On paper, USDT probes are the best way for libraries (and binaries) to provide information for debugging because they can be used programmatically and have no performance overhead until they are measured but unfortunately they are not widely used.

pca006132yesterday at 11:40 PM

Wonder if someone used effect handlers for error logging. Sounds like a natural and modular way of handling this problem.

paulddrapertoday at 1:57 AM

It may be unwise to log errors at low layers but logging informational and debug messages are useful (at least, when the caller enables them).

renewiltordyesterday at 8:38 PM

Conflicting goals for the predominant libraries is what causes this. Log4J2 has a rewrite appender that solves the problem. But if you want zero-copy etc I don’t think there’s such a solution.

echelonyesterday at 6:46 PM

You need a tuple: (context, level)

The application owner should be able to adjust the contexts up or down.
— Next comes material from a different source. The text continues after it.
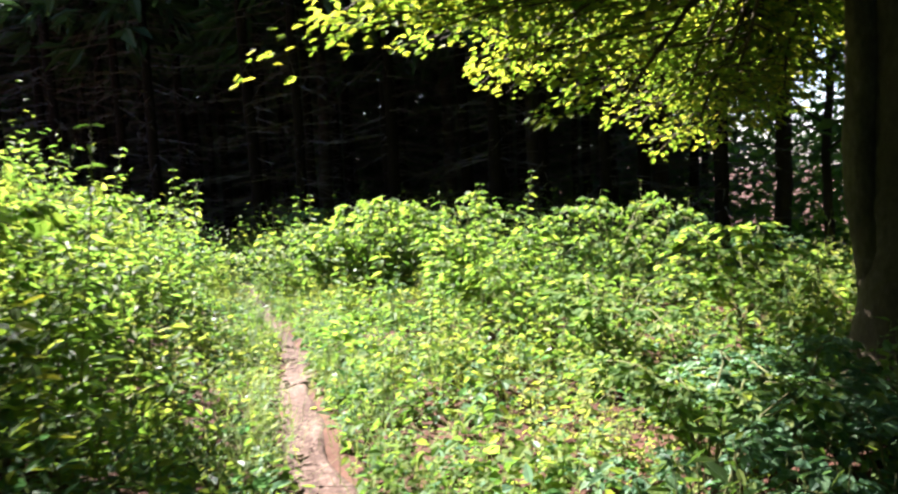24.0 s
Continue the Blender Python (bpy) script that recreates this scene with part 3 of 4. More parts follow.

This is the point of ownership and where responsibility over which logs matter is handled.

A library author might have ideas and provide useful suggestions, but it's ultimately the application owner who decides. Some libraries have huge blast radius and their `error` might be your `error` too. In other contexts, it could just be a warning. Library authors should make a reasonable guess about who their customer is and try to provide semantic, granular, and controllable failure behavior.

As an example, Rust's logging ecosystem provides nice facilities for fine-grained tamping down of errors by crate (library) or module name. Other languages and logging libraries let you do this as well.

That capability just isn't adopted everywhere.